Well, we’re all fans of Brutalism these days and the Barbican is a place where a lot of people like to be.  So when I was in London last month, I went along there so see how it felt these days.  It felt fine.  And there were absolutely swarms of people wandering around taking pictures, including a whole art school class it seemed.  Of course they, by which I probably mean we, found plenty to photograph.  We all know what the beauty of Brutalism looks like.

And in many ways it’s a great place to walk, or at least drift.  Finding your way when you’re in a hurry can be a bit of a nightmare, but if nothing else, once you’ve penetrated the fortress you’re entirely protected from traffic.  This is a place for walkers not cars.


There’s something called the “High Walk” which takes you along the top level of the complex, and you walk along some fairly inscrutable corridors, and I dare say “pedways,” where you’re likely to be one of only a very few people.  It’s interesting and intriguing, and definitely photogenic, and filmic in a noirish kind of way but it’s not exactly friendly or comfortable.  We could argue about whether the experience is literally brutal, but it’s certainly bleak and maybe threatening.

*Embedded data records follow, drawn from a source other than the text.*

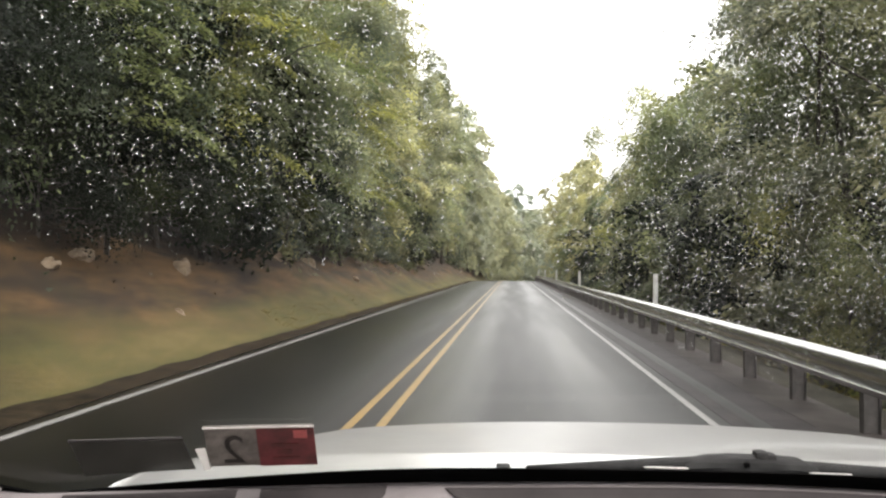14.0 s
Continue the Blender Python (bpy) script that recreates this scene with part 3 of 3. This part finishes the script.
v, f = sheet(lambda x, z: shield(x, z), fan(CX - 0.76, CX + 0.76, 25), fan(1.12, 1.70, 15))
pane = part("windshield", mesh_of("windshield", v, f), GLASS, car, "clear windshield glass wet with rain")
pane.visible_shadow = False


def frit_top(x):
    """The height of the black border's edge on the glass."""
    d = abs(x - CX)
    return 1.165 + 0.02 * d * d + 0.75 * max(0.0, d - 0.697) + 0.010 * smooth(0.2, -0.2, x)


v, f = sheet(lambda x, k: shield(x, 1.10 + (frit_top(x) - 1.10) * k, 0.004), [CX + 0.745 * i / 30 for i in range(-30, 31)], fan(0, 1, 4), 0.002, (0, -1, -0.6))
part("window_border", mesh_of("window_border", v, f, False), BLACK, car, "black border along the foot of the windshield")


def pillar(side):
    verts, faces = [], []
    pts = []
    for z in (1.02, 1.10, 1.18, 1.26, 1.4, 1.55, 1.74):
        x = CX + side * (0.84 - 0.16 * (z - 1.02) / 0.72)
        pts.append((x, shield_y(CX + side * 0.74, z) - 0.03, z))
    tube(verts, faces, pts, [0.05] * 7, 10)
    return mesh_of("pillar", verts, faces)


part("pillar", pillar(-1), TRIM, car, "pale beige pillar trim")
part("pillar", pillar(1), TRIM, car, "pale beige pillar trim")


def rear_pillar(side):
    verts, faces = [], []
    tube(verts, faces, [(CX + side * 0.84, -2.25, 1.0), (CX + side * 0.66, -2.0, 1.72)], [0.07, 0.06], 8)
    tube(verts, faces, [(CX + side * 0.84, -0.6, 1.0), (CX + side * 0.66, -0.6, 1.72)], [0.05, 0.045], 8)
    return mesh_of("rear_pillar", verts, faces)


part("rear_pillar", rear_pillar(-1), HOOD_PAINT, car)
part("rear_pillar", rear_pillar(1), HOOD_PAINT, car)

# dashboard: a pale moulded top with hollows along the glass and a long demister trough
def dash_edge(x):
    return 1.143 + 0.135 * max(0.0, abs(x - CX) - 0.2) ** 2 + 0.007 * smooth(0.2, -0.2, x) + 7.0 * max(0.0, abs(x - CX) - 0.69) ** 2


def dash_back(x):
    return shield_y(x, dash_edge(x)) - 0.012


def dash_point(x, k):
    y = dash_back(x) * (1 - k) + 0.42 * k
    d = dash_back(x) - y
    z = 1.143 + (dash_edge(x) - 1.143) * (1 - 0.7 * smooth(0.0, 0.15, d)) - 0.02 * k
    inner = smooth(0.006, 0.03, d)
    z -= 0.017 * inner * math.exp(-(((x + 0.195) / 0.085) ** 4)) * math.exp(-((d / 0.08) ** 3))
    z -= 0.014 * inner * math.exp(-(((x + 0.355) / 0.085) ** 4)) * math.exp(-((d / 0.07) ** 3))
    lim = smooth(-0.075, -0.01, x) * (1 - smooth(0.98, 1.02, x))
    z -= 0.013 * lim * smooth(0.028, 0.042, d) * (1 - smooth(0.085, 0.092, d))
    if k > 0.9:
        z -= 6 * (k - 0.9) ** 2
    return (x, y, z)


v, f = sheet(dash_point, [-0.55 + 0.005 * i for i in range(72)] + [-0.19 + 0.015 * i for i in range(83)], [0.0, 0.006, 0.01, 0.015, 0.02, 0.026, 0.035, 0.04, 0.045, 0.05, 0.055, 0.06, 0.065, 0.07, 0.08, 0.09, 0.1, 0.11, 0.12, 0.13, 0.14, 0.15, 0.158, 0.165, 0.17, 0.175, 0.18, 0.185, 0.19, 0.2, 0.23, 0.3, 0.4, 0.55, 0.7, 0.85, 0.9, 0.93, 0.96, 1.0], 0.02)
dash = part("dashboard", mesh_of("dashboard", v, f), DASH, car, "pale grey moulded plastic dashboard top")
bm = bmesh.new()
box(bm, (CX - 0.78, 0.40, 0.55), (CX + 0.78, 0.52, 1.06), 0.02)
part("dash_front", bm, DASH, dash)


def vent_slot(x):
    y = dash_back(x) - 0.104
    z = dash_point(x, (dash_back(x) - y) / (dash_back(x) - 0.42))[2]
    bm = bmesh.new()
    box(bm, (x - 0.0082, y - 0.008, z - 0.004), (x + 0.0082, y + 0.008, z + 0.0012), 0.0006)
    return bm


# dark tone for the trough, and for shade painted into the dash hollows
TROUGH = speckled("dark_shade_plastic", (0.036, 0.032, 0.032), (0.054, 0.048, 0.048), 5, 0.75, spec=0.1)


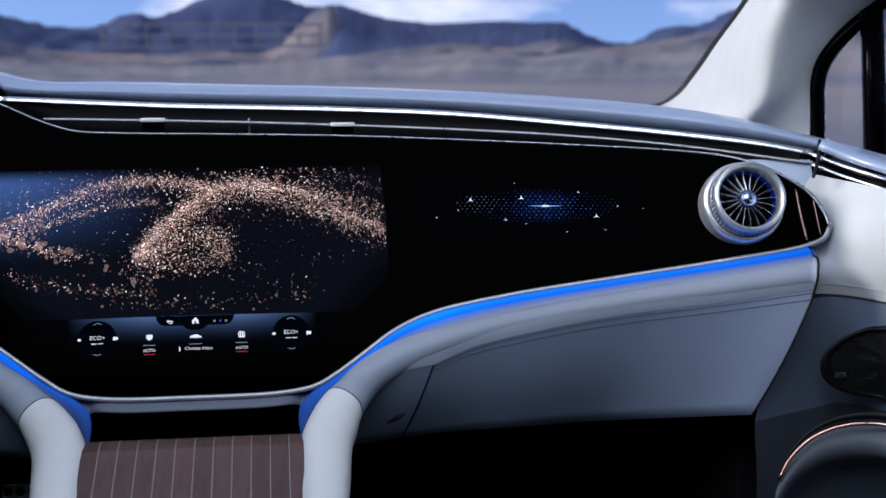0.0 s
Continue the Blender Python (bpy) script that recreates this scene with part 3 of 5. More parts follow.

This looks like a location where bad things can happen.  You wouldn’t want to be walking up there alone at night, in the shadows, with all those echoing footsteps and blind corners. Or maybe you would.  In the daytime however it’s quite exhilarating.


My visit to London wasn’t meant to be a Brutalist vacation but somehow it turned into one.  I ended up spending a couple of nights staying in the St. Giles Hotel, on Tottenham Court Road.  


I’ve walked past it hundreds of times and never paid much attention to it,.  But now, looking through Brutalist eyes, it appeared to be some some kind of Brutalist masterpiece, taking up a whole block: huge, angular, solid but somehow sprightly.  The rooms are small but I think they all give views over London, views that are inevitably framed by concrete.  Who’d have it any other way?